» The problem: Print the listing as it stands, omitting all images.

» Material:
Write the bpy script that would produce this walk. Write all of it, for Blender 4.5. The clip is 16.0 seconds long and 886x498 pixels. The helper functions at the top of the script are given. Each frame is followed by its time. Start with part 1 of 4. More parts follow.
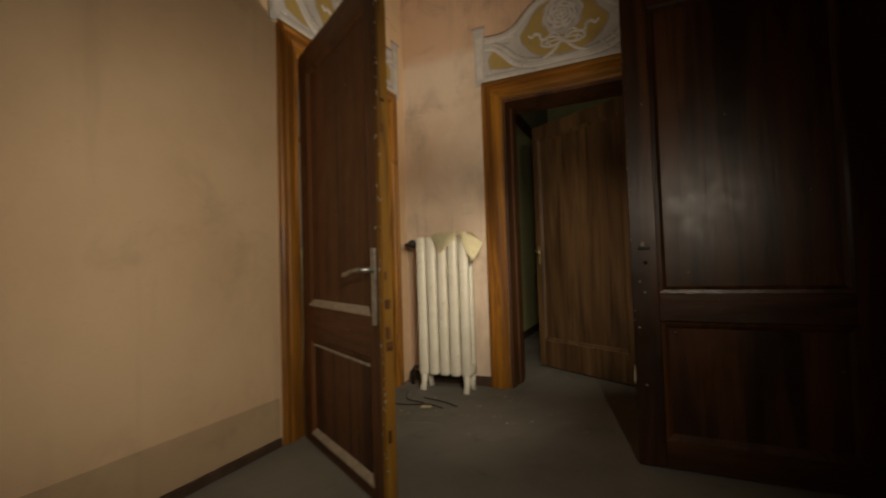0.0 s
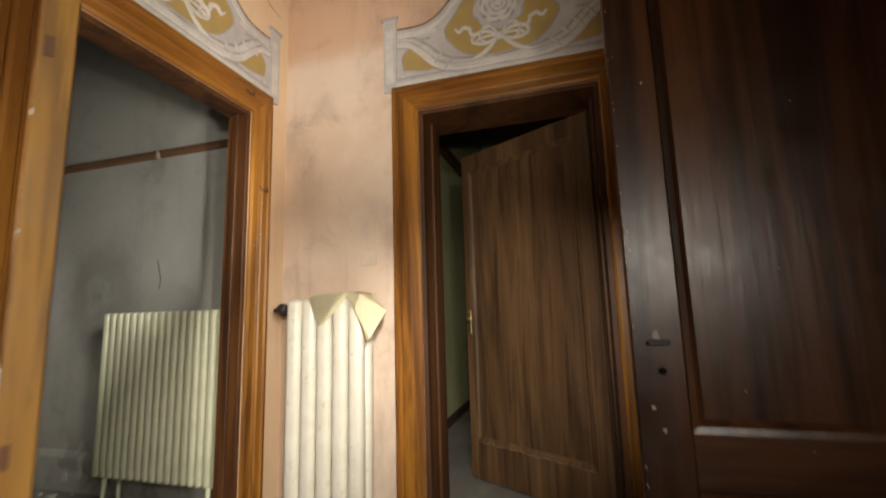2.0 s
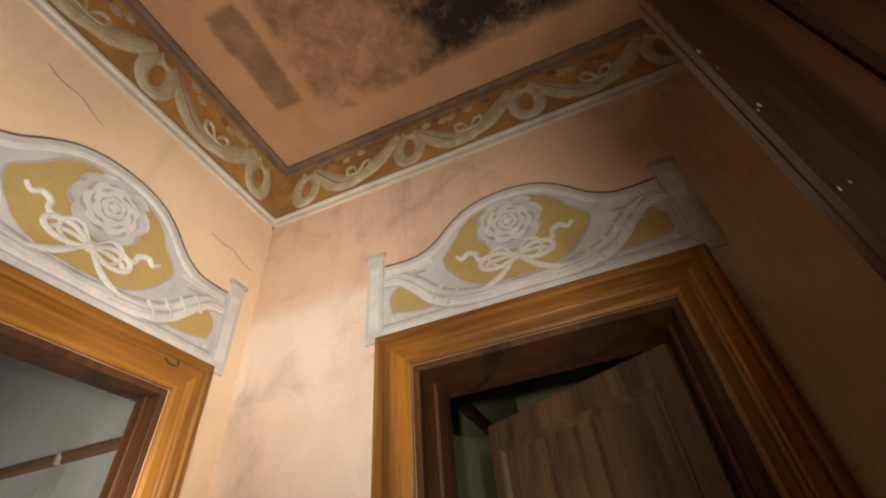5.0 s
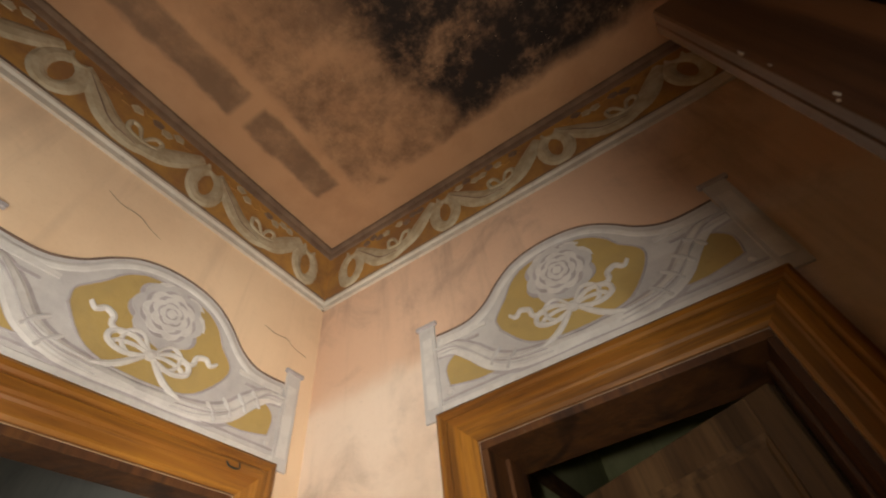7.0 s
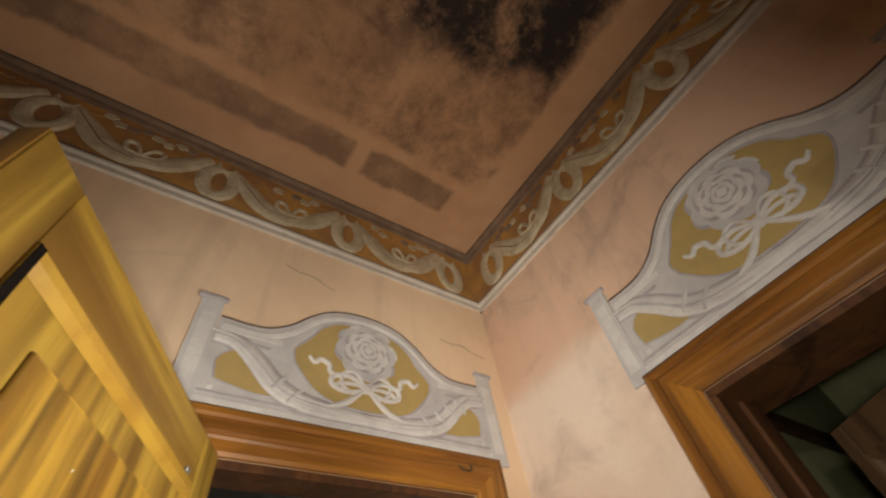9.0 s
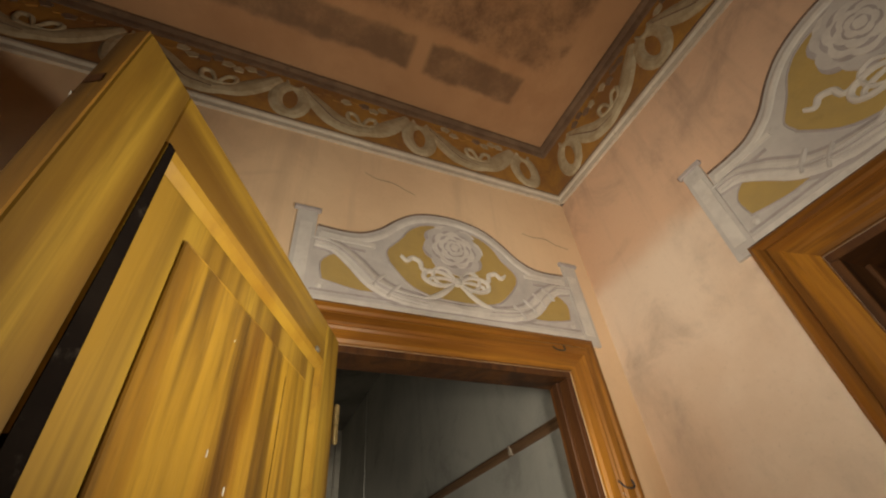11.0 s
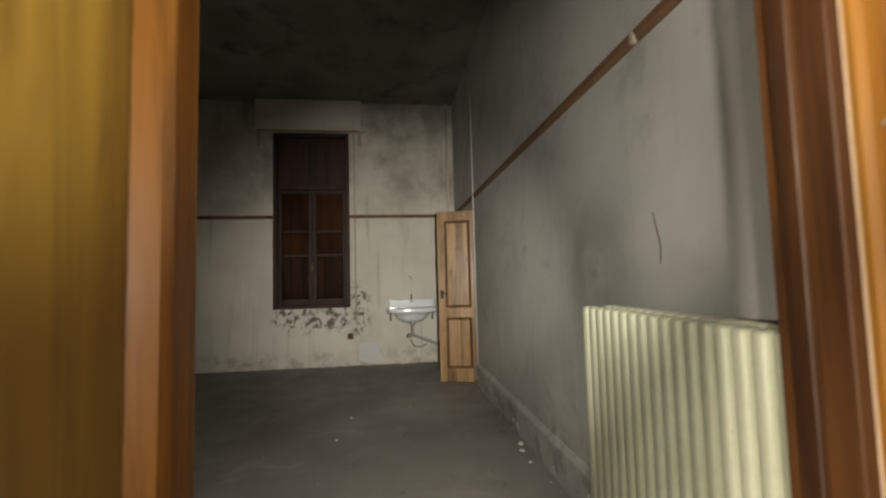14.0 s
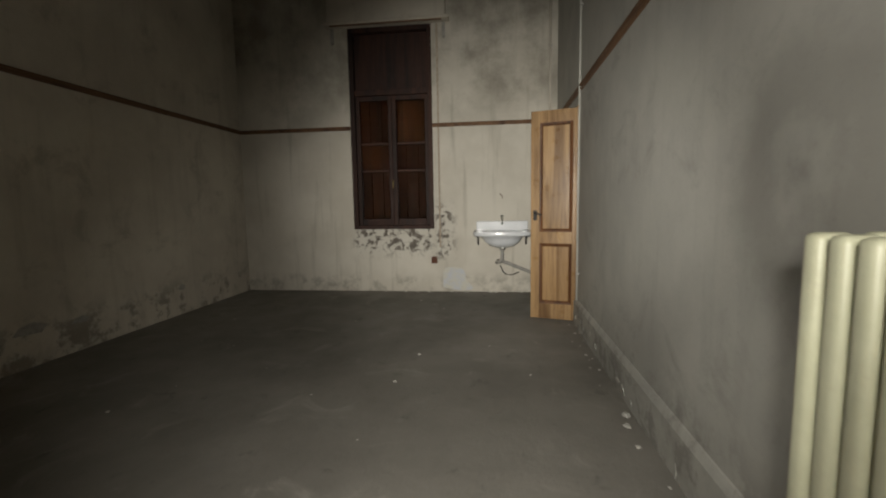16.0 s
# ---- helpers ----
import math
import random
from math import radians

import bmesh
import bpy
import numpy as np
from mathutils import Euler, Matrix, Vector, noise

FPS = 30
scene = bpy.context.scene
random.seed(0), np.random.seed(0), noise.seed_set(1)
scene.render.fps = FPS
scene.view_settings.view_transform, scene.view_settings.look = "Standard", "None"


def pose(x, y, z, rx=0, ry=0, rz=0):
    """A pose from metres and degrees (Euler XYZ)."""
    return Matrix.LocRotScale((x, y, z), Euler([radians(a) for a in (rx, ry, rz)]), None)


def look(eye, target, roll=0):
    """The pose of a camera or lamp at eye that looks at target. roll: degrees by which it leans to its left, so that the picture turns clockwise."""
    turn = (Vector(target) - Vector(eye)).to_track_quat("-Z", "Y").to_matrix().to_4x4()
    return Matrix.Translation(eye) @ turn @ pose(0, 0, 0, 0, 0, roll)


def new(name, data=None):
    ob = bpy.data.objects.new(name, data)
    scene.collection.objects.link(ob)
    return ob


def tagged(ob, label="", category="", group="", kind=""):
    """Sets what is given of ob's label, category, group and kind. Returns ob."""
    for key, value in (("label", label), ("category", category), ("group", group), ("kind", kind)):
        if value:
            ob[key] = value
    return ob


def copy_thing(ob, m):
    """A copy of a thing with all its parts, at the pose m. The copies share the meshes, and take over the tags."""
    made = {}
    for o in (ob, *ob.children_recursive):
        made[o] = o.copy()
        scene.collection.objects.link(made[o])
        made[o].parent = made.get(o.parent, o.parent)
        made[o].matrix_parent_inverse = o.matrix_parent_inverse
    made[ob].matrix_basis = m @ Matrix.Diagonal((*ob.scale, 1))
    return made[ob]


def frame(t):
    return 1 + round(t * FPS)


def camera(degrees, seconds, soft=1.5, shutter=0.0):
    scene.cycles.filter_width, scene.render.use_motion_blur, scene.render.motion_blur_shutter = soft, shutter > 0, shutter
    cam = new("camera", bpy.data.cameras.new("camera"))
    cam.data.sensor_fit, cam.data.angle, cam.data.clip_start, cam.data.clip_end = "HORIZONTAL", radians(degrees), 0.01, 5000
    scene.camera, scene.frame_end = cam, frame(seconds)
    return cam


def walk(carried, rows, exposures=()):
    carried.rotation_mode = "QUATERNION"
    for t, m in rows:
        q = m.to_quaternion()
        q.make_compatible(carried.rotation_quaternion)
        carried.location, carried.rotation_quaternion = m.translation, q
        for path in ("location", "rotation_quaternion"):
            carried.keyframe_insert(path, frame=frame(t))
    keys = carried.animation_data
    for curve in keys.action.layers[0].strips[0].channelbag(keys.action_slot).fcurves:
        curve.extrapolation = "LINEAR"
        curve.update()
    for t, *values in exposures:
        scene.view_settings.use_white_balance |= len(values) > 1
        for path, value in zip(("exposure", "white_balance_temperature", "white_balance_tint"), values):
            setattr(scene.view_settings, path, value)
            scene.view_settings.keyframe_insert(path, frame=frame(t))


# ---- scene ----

» Exercise output:
Write the bpy script that would produce this walk. Write all of it, for Blender 4.5. The clip is 16.0 seconds long and 886x498 pixels. The helper functions at the top of the script are given. Each frame is followed by its time. Start with part 1 of 4. More parts follow.
0.0 s
2.0 s
5.0 s
7.0 s
9.0 s
11.0 s
14.0 s
16.0 s
# ---- helpers ----
import math
import random
from math import radians

import bmesh
import bpy
import numpy as np
from mathutils import Euler, Matrix, Vector, noise

FPS = 30
scene = bpy.context.scene
random.seed(0), np.random.seed(0), noise.seed_set(1)
scene.render.fps = FPS
scene.view_settings.view_transform, scene.view_settings.look = "Standard", "None"


def pose(x, y, z, rx=0, ry=0, rz=0):
    """A pose from metres and degrees (Euler XYZ)."""
    return Matrix.LocRotScale((x, y, z), Euler([radians(a) for a in (rx, ry, rz)]), None)


def look(eye, target, roll=0):
    """The pose of a camera or lamp at eye that looks at target. roll: degrees by which it leans to its left, so that the picture turns clockwise."""
    turn = (Vector(target) - Vector(eye)).to_track_quat("-Z", "Y").to_matrix().to_4x4()
    return Matrix.Translation(eye) @ turn @ pose(0, 0, 0, 0, 0, roll)


def new(name, data=None):
    ob = bpy.data.objects.new(name, data)
    scene.collection.objects.link(ob)
    return ob


def tagged(ob, label="", category="", group="", kind=""):
    """Sets what is given of ob's label, category, group and kind. Returns ob."""
    for key, value in (("label", label), ("category", category), ("group", group), ("kind", kind)):
        if value:
            ob[key] = value
    return ob


def copy_thing(ob, m):
    """A copy of a thing with all its parts, at the pose m. The copies share the meshes, and take over the tags."""
    made = {}
    for o in (ob, *ob.children_recursive):
        made[o] = o.copy()
        scene.collection.objects.link(made[o])
        made[o].parent = made.get(o.parent, o.parent)
        made[o].matrix_parent_inverse = o.matrix_parent_inverse
    made[ob].matrix_basis = m @ Matrix.Diagonal((*ob.scale, 1))
    return made[ob]


def frame(t):
    return 1 + round(t * FPS)


def camera(degrees, seconds, soft=1.5, shutter=0.0):
    scene.cycles.filter_width, scene.render.use_motion_blur, scene.render.motion_blur_shutter = soft, shutter > 0, shutter
    cam = new("camera", bpy.data.cameras.new("camera"))
    cam.data.sensor_fit, cam.data.angle, cam.data.clip_start, cam.data.clip_end = "HORIZONTAL", radians(degrees), 0.01, 5000
    scene.camera, scene.frame_end = cam, frame(seconds)
    return cam


def walk(carried, rows, exposures=()):
    carried.rotation_mode = "QUATERNION"
    for t, m in rows:
        q = m.to_quaternion()
        q.make_compatible(carried.rotation_quaternion)
        carried.location, carried.rotation_quaternion = m.translation, q
        for path in ("location", "rotation_quaternion"):
            carried.keyframe_insert(path, frame=frame(t))
    keys = carried.animation_data
    for curve in keys.action.layers[0].strips[0].channelbag(keys.action_slot).fcurves:
        curve.extrapolation = "LINEAR"
        curve.update()
    for t, *values in exposures:
        scene.view_settings.use_white_balance |= len(values) > 1
        for path, value in zip(("exposure", "white_balance_temperature", "white_balance_tint"), values):
            setattr(scene.view_settings, path, value)
            scene.view_settings.keyframe_insert(path, frame=frame(t))


# ---- scene ----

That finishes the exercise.